Quant au général de Gaulle, Reynaud aurait voulu l’avoir à son cabinet dès le 22 mars, mais Daladier s’y opposa ; il ne sera sous-secrétaire d’État à la guerre qu’au remaniement de mai-juin 40, lorsque Daladier aura quitté le gouvernement.
Après la défaite, il fut arrêté le 6 septembre 1940, puis inculpé au procès de Riom, aux côtés de Léon Blum, Édouard Daladier et Paul Reynaud. S’il garda le silence dignement en présence de ses accusateurs, il en alla tout autrement de ses co-inculpés, le procès fut prématurément ajourné. [réf. souhaitée] Il fut emprisonné par le régime de Vichy au fort du Portalet dans les Pyrénées avec Léon Blum et Édouard Daladier. Lors de l’occupation de la zone libre par les Allemands en novembre 1942, il fut interné en Allemagne près du camp de concentration de Buchenwald où il fut logé dans un baraquement réservé et chauffé, avec Léon Blum et Léon Jouhaux. Ces trois personnalités seront rapidement transférées au château d’Itter en Autriche, où elles seront rejointes par Paul Reynaud et Jean Borotra puis plus tard par le général Weygand et le colonel de La Rocque. Les Américains les libèreront le 5 mai 1945.
De retour en France, Gamelin choisit de se poser en victime, bien qu’on ne lui demandât que peu de comptes. Il publia ses mémoires, sous le titre Servir, mémoires consacrés essentiellement à justifier sa conduite de la guerre durant la campagne de France en 1939-1940. Churchill l’évoque ainsi dans ses propres mémoires : « C’était un homme qui aimait son pays, plein de bonnes intentions et qui connaissait son métier. »
Décédé au Val-de-Grâce (Paris 5e) le 18 avril 1958, il est inhumé au cimetière de Passy (Paris 16e) dans la plus grande simplicité. En effet, le gouvernement a refusé une veillée pas ses compagnons d’armes et la messe à Saint-Louis-des-Invalides.
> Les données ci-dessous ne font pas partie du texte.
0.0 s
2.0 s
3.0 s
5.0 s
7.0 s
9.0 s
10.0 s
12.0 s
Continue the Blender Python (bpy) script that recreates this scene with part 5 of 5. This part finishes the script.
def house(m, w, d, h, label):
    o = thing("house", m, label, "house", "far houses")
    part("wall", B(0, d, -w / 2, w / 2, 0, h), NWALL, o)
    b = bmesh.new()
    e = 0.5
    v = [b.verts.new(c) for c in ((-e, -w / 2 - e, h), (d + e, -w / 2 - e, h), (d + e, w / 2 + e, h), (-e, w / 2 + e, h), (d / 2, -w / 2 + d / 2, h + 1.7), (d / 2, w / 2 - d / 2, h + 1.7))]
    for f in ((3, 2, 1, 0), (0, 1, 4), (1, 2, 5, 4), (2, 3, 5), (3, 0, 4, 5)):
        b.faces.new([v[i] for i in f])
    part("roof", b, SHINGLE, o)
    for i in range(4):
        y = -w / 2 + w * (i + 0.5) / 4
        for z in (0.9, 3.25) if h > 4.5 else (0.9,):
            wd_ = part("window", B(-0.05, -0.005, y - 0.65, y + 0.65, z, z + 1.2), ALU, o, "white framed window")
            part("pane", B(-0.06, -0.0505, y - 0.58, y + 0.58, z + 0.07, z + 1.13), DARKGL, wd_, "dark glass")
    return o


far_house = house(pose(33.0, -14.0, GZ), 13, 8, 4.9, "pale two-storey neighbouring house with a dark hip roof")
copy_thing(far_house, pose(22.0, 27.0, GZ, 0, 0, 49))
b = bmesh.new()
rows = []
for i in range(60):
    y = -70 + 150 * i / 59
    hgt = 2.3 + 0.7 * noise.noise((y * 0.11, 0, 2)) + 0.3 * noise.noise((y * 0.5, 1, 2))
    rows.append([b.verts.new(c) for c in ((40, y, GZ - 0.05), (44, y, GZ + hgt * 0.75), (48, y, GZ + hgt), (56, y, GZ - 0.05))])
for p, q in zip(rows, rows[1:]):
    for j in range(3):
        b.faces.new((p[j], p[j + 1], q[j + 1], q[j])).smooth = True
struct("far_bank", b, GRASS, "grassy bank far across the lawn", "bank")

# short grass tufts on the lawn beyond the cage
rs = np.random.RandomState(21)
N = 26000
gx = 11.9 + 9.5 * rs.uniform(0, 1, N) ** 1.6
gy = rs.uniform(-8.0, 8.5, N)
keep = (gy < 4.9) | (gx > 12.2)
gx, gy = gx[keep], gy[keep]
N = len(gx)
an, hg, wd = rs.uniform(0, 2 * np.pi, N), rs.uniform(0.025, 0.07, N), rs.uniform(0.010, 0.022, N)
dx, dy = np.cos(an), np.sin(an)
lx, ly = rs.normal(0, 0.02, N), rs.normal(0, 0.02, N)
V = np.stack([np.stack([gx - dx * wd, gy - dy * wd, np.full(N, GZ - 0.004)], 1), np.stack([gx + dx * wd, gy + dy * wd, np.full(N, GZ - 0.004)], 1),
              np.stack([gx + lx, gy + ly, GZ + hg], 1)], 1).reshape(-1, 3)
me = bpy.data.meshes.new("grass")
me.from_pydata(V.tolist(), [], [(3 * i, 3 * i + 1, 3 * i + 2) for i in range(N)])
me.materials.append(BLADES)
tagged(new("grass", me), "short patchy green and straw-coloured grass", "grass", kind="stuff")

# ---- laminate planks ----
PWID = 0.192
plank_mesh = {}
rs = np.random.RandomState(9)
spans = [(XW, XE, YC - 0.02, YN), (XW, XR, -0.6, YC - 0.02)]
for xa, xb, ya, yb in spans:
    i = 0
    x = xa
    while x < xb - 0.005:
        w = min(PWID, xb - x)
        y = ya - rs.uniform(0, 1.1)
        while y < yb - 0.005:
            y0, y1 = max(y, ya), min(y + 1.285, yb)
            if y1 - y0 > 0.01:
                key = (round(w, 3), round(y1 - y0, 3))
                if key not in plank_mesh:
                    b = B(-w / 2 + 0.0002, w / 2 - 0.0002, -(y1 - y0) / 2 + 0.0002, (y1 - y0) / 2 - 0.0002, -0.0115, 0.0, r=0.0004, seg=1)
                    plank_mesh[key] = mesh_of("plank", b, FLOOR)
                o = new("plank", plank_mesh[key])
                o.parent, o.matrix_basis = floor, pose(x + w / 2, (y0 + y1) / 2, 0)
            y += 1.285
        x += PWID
Aucune garde d’honneur ne sera fournie autour du cercueil, seulement les honneurs habituellement rendu à un titulaire de la grande croix de la légion d’honneur.
Son épouse est décédée en 1964.
Étude philosophique sur l’art de la guerre, Chapelot, Paris, 1906. 107 p.
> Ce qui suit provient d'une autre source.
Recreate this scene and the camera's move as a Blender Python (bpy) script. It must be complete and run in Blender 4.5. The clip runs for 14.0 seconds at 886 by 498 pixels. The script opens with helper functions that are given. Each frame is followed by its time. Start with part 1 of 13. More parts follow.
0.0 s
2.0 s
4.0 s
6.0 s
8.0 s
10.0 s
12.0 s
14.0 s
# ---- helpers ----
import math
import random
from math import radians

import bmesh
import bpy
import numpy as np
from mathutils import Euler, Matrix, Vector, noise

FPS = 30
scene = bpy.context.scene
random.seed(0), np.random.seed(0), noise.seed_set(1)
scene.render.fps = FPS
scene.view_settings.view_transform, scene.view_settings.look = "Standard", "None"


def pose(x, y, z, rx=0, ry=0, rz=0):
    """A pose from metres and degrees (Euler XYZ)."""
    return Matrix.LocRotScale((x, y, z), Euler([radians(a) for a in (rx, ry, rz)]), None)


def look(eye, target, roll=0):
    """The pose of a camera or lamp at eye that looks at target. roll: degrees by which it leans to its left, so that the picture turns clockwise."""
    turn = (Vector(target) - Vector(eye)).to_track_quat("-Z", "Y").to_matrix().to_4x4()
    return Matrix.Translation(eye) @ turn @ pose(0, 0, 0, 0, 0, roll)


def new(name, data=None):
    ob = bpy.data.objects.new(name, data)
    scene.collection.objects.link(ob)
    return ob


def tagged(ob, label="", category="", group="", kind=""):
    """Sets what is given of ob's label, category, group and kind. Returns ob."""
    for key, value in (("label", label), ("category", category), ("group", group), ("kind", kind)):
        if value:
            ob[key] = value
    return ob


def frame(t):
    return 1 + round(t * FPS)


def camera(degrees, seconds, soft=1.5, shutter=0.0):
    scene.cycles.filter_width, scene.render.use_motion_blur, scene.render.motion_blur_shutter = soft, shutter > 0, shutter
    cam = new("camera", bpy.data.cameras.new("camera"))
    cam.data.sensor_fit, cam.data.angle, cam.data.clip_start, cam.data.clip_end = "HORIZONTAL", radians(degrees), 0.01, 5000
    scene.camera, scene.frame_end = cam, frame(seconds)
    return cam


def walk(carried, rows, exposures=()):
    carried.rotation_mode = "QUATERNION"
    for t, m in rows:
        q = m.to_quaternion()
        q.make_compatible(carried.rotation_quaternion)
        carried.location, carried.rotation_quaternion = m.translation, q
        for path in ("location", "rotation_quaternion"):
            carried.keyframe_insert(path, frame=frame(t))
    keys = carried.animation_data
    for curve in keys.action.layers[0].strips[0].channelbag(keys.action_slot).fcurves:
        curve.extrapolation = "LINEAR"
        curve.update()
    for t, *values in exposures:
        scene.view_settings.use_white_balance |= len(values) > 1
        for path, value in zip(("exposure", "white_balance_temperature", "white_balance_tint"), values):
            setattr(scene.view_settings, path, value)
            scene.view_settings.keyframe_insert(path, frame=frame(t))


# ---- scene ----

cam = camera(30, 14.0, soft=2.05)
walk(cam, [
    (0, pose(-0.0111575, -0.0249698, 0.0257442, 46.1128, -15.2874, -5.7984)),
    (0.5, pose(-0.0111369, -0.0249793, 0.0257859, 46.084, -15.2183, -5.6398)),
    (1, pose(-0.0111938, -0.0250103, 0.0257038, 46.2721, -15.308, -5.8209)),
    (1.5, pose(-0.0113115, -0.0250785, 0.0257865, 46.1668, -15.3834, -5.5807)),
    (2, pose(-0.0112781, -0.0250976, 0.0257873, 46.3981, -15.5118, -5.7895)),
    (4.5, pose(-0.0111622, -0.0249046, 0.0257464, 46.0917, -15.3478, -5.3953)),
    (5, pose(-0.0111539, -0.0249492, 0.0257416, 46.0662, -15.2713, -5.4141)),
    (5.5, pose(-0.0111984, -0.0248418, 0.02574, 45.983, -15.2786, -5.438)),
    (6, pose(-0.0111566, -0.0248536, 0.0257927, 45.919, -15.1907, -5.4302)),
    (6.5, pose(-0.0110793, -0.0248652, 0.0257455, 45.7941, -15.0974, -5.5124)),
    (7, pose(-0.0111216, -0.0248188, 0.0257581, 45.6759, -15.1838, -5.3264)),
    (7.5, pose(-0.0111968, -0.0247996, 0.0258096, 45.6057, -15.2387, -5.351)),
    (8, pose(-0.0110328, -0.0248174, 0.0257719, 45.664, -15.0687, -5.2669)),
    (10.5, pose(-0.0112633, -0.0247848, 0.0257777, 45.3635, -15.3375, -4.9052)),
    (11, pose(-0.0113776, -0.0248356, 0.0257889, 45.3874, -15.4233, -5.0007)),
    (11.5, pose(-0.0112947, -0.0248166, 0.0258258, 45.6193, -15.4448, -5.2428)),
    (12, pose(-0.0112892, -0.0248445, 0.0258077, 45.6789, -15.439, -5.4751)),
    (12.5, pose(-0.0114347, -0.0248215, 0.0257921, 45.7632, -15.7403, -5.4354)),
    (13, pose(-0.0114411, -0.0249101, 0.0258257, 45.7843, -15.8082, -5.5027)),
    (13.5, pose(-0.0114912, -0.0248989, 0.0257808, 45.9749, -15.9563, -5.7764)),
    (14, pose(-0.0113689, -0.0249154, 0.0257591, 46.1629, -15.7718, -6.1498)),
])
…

Trois étapes de l’avant-guerre, Les Œuvres libres, Paris, no 13, 1921
Instruction sur l’organisation et le fonctionnement de l’aviation sanitaire en temps de guerre, Imprimerie nationale, 1932, 9 p.
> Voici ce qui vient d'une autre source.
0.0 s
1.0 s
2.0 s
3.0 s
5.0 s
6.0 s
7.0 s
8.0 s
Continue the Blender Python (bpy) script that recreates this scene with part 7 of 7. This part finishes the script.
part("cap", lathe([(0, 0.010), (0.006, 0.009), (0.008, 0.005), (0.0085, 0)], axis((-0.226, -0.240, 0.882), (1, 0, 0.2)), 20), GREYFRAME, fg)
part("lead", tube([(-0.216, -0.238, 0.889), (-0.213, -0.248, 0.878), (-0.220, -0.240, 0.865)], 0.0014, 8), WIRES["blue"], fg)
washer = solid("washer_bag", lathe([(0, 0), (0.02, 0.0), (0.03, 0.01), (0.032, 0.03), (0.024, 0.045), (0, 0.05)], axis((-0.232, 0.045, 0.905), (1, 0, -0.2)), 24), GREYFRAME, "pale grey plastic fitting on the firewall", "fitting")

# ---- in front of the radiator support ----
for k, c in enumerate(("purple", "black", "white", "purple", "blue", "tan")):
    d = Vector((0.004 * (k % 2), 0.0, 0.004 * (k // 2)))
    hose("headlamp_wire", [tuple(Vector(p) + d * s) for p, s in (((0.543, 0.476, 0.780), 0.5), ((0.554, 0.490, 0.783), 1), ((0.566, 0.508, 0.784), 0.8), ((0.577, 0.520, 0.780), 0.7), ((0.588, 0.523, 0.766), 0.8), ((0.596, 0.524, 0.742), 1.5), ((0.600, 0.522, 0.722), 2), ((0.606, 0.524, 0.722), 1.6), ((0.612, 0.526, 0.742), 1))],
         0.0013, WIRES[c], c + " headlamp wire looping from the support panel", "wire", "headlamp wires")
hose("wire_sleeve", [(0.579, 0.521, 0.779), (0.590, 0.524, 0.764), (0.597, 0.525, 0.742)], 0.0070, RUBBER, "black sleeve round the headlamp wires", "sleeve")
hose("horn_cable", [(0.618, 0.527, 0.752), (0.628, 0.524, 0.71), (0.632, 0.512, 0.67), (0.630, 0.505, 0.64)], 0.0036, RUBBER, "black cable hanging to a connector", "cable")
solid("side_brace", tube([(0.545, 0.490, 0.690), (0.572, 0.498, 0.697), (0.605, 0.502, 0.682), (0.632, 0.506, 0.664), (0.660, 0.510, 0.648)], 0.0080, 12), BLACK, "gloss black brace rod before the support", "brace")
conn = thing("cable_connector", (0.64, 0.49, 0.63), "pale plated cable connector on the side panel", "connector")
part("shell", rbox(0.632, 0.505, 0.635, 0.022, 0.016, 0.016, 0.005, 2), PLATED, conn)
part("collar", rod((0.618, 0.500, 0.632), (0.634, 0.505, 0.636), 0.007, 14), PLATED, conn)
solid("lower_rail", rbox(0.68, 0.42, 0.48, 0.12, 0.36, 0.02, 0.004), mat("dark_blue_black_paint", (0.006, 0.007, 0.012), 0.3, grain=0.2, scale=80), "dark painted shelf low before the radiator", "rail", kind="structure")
Servir, vol. 1, Les Armées Françaises de 1940, Plon, Paris, 1946, 380 p.
Servir, vol. 2, Le Prologue du drame, 1930-août 1939, Plon, Paris, 1946, 479 p.
Servir, vol. 3, La guerre, septembre 1939-19 mai 1940, Plon, Paris, 1946, 537 p.
Manœuvre et victoire de la Marne, Bernard Grasset, 1954.
Selon certains historiens (mais pas la majorité), Gamelin souffrait de syphilis. Parmi cette minorité, un certain nombre prétendent que cette maladie aurait eu un impact négatif sur sa lucidité (voir neurosyphilis) (ce qui semblerait bien surprenant pour un homme qui vécut jusqu’à 86 ans avec toute sa lucidité et qui a écrit ses mémoires lui-même).
L’historien Gérard Chauvy traite explicitement du cas du général Gamelin et emploie le terme de neurosyphilis dont l’origine remonterait avant 1930. Il cite « l’impaludation, appelée encore malariathérapie ». Il parle d’une « terrible maladie », qui expliquerait une carence intellectuelle. Il parle également des « effets d’une artériosclérose généralisée ». En 1958, il meurt d’une paralysie générale, « phase finale de la neurospyphilis ».
Les affirmations de Chauvy s’appuient, en particulier, sur deux documents dont un du Service historique de la Défense et l’autre traite de « Ces malades qui nous gouvernent ».